Iran and the U.K. are making progress toward the release of an Iranian tanker impounded in Gibraltar, according to people familiar with the talks, a move that could prompt Tehran to free a British-flagged vessel it subsequently seized and defuse tensions between the two countries, Wall Street Journal informs.
Iran has lifted several stumbling blocks by reflagging the vessel and setting a new destination after Gibraltar sought assurance that the ship wouldn’t sail to Syria, according to people familiar with the matter.
Gibraltar, a British overseas territory, seized an Iranian tanker called Grace 1 in early July with the assistance of British Royal Marines. U.K. authorities said the tanker was headed to Syria in violation of European Union sanctions, which Iran has denied. Iran threatened retaliation and two weeks later captured the British-flagged tanker Stena Impero in the Persian Gulf, accusing the ship of breaking international maritime rules.

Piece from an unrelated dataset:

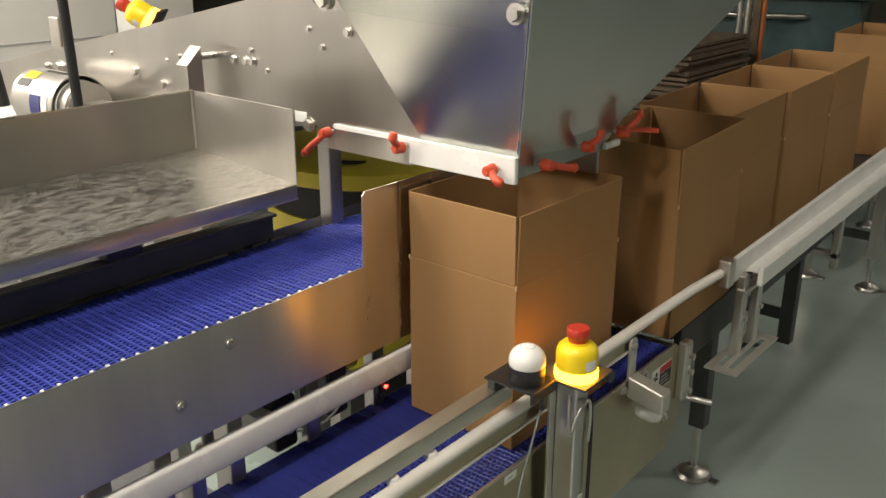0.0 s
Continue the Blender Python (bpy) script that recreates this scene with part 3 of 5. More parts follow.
clamp_lever(-1.415, HY - 0.006, 1.222, 0, -1, radians(228))
clamp_lever(-1.188, HY - 0.012, 1.222, 0, -1, radians(75), 0.03)
clamp_lever(-0.950, HY - 0.014, 1.214, 0, -1, radians(-15), 0.04)
clamp_lever(-0.913, 1.58, 1.214, 1, 0, radians(-12), 0.06)
clamp_lever(-0.911, 1.73, 1.224, 1, 0, radians(80), 0.03)
clamp_lever(-0.911, 1.88, 1.230, 1, 0, radians(60), 0.045)
rodl = thing("lever_pin", "thin red pin beside the hopper lever", "pin", (-0.9, 1.92, 1.23))
part("pin", rod((-0.905, 1.90, 1.234), (-0.845, 1.965, 1.226), 0.006), ORANGE, rodl)

cover = thing("acrylic_guard", "clear acrylic guard bolted across the hopper", "guard", (-1.2, 1.40, 1.5))
sh = part("sheet", sheet([(-1.30, 1.36, 1.520), (-1.285, 1.36, 1.508), (-0.835, 1.36, 1.488), (-0.800, 1.36, 1.498), (-0.800, 1.36, 1.60), (-1.30, 1.36, 1.60)], (0, -0.004, 0)), CLEAR, cover)
sh.visible_shadow = False
for x, z in ((-1.268, 1.520), (-0.818, 1.520)):
    part("standoff", rod((x, 1.372, z), (x, 1.361, z), 0.016, n=18), STEEL_PLAIN, cover)
    part("bolt", bolt((x, 1.356, z), (0, -1, 0), 0.012, 0.010), STEEL_PLAIN, cover)

# product bags that drop through the hopper
bags = []
for k, (bx, by, drop) in enumerate(((-0.970, 1.570, 2.40), (-0.965, 1.560, 3.00), (-0.945, 1.715, 3.42))):
    s = thing("product_bag", "small pale filled film bag", "bag", (0, 0, 0), "bags dropping into the carton")
    bm = bmesh.new()
    bmesh.ops.create_uvsphere(bm, u_segments=16, v_segments=10, radius=1)
    for v in bm.verts:
        e = 1 - 0.25 * abs(v.co.x) ** 4
        v.co = Vector((v.co.x * 0.060 * (1 + 0.15 * abs(v.co.y)), v.co.y * 0.045 * (1 + 0.15 * abs(v.co.x)), v.co.z * 0.020 * e + 0.003 * noise.noise(v.co * 3 + Vector((k, 0, 0)))))
    part("pillow", bm, BAG, s, smooth=True)
    part("seal", slab(-0.072, -0.056, -0.036, 0.036, -0.001, 0.001), BAG, s)
    part("seal", slab(0.056, 0.072, -0.036, 0.036, -0.001, 0.001), BAG, s)
    bags.append((s, bx, by, drop))


# ---- cartons ----
CW, CL, CB, CF = 0.282, 0.389, 0.365, 0.145     # width, length, body, flap


def carton(label, CW=CW, CL=CL, CB=CB, CF=CF):
    """An open carton with its four top flaps standing up. Its origin is the middle of its base."""
    s = thing("carton", label, "cardboard box", (0, 0, 0), "open cartons on the conveyor")
    t = 0.004
    hx, hy = CW / 2, CL / 2
    part("bottom_panel", slab(-hx + t, hx - t, -hy + t, hy - t, 0.001, 0.006), CARD, s)
    part("end_panel", slab(-hx, hx, -hy, -hy + t, 0.001, CB, 0.0008, seg=1), CARD, s)
    part("end_panel", slab(-hx, hx, hy - t, hy, 0.001, CB, 0.0008, seg=1), CARD, s)
    part("side_panel", slab(hx - t, hx, -hy + t, hy - t, 0.001, CB, 0.0008, seg=1), CARD, s)
    part("side_panel", slab(-hx, -hx + t, -hy + t, hy - t, 0.001, CB, 0.0008, seg=1), CARD, s)

    def flap(x0, x1, y0, y1, lean):
        bm = slab(x0, x1, y0, y1, CB + 0.0024, CB + CF, 0.0008, seg=1)
        for v in bm.verts:
            k = (v.co.z - CB) / CF
            v.co.x += lean[0] * k
            v.co.y += lean[1] * k
        f = part("flap", bm, CARD, s)
        return f

    g = 0.0035
    flap(-hx + g, hx - g, -hy, -hy + t, (0, -0.003))
    flap(-hx + g, hx - g, hy - t, hy, (0, 0.004))
    flap(hx - t, hx, -hy + g, hy - g, (0.003, 0))
    flap(-hx, -hx + t, -hy + g, hy - g, (-0.005, 0))
    for sx in (-1, 1):
        a, b = sx * (hx - 0.0009), sx * (hx - 0.0030)
        part("crease", slab(min(a, b), max(a, b), -hy + g, hy - g, CB - 0.0005, CB + 0.0030), CARD, s)
    for sy in (-1, 1):
        a, b = sy * (hy - 0.0009), sy * (hy - 0.0030)
        part("crease", slab(-hx + g, hx - g, min(a, b), max(a, b), CB - 0.0005, CB + 0.0030), CARD, s)
    for sx in (-1, 1):
        for sy in (-1, 1):
            part("slot_edge", slab(sx * hx - 0.0015, sx * hx + 0.0015, sy * hy - 0.0015, sy * hy + 0.0015, CB - 0.006, CB + 0.004), CARD_EDGE, s)
    return s


box = carton("open brown carton with raised flaps riding the belt")
box.location = (-1.012, 1.662, BELT_Z + 0.002)
BED_Z, BED_RISE = 0.652, 0.044         # feed conveyor
queue = None
for x, y, turn in ((-0.985, 2.322, 0.0), (-1.022, 2.718, -1.1), (-1.006, 3.116, -1.1), (-1.001, 3.514, 0.0), (-0.994, 4.409, 0.2)):
    m = Matrix.Translation((x, y, BED_Z + BED_RISE * (y - 2.25))) @ Matrix.Rotation(radians(turn), 4, "Z") @ Matrix.Rotation(math.atan(BED_RISE), 4, "X")
    if queue is None:
        queue = carton("open brown carton waiting in line on the feed conveyor")
        queue.matrix_world = m
    else:
        copy_thing(queue, m)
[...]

Iran’s threat to commercial shipping in the Strait of Hormuz—through which a third of the world’s seaborne oil is transported—added to already high tensions between the West and Iran after the Trump administration imposed crippling sanctions on Tehran. Shipping premiums rose and some vessel owners started to avoid the region. The U.K. has since sent a second warship to protect British vessels in the area and said it would join a U.S.-led coalition to protect maritime traffic there.
The tanker standoff also complicated European efforts to salvage the 2015 Iran nuclear deal, from which the U.S. withdrew last year.
People familiar with the seizure of the Iranian tanker in Gibraltar said progress was made after the vessel received a new flag and a new destination in Morocco and then, more vaguely, to somewhere in the Mediterranean. The Grace 1 lost its registration with Panama in May due to U.S. sanctions but is now being registered under an Iranian flag, one person said. Most ports refuse docking to vessels without flags.
Attempts by Gibraltar to resolve the crisis have been impeded by several hurdles, including Iran’s own tactics in circumventing U.S. sanctions. The oil in the tanker was declared as Iraqi, according to people familiar with the cargo’s situation, a common Iranian practice to evade sanctions. Iraqi authorities denied ownership of the oil.
Iran has also exchanged certain documents that would help the U.K. release the tanker, Iranian state news agency IRNA reported Tuesday, citing the country’s port authority.
Iran didn’t elaborate on the nature of the documents exchanged but British authorities have previously said they would release its tanker if Tehran could guarantee the cargo wouldn’t be sent to Syria.
“We hope this problem will be resolved in the near future, and that the vessel can continue to operate under the flag of the Islamic Republic of Iran,” Jalil Eslami, deputy head of the Ports and Maritime Organization of Iran, said at a press conference in Tehran, according to state news agency IRNA.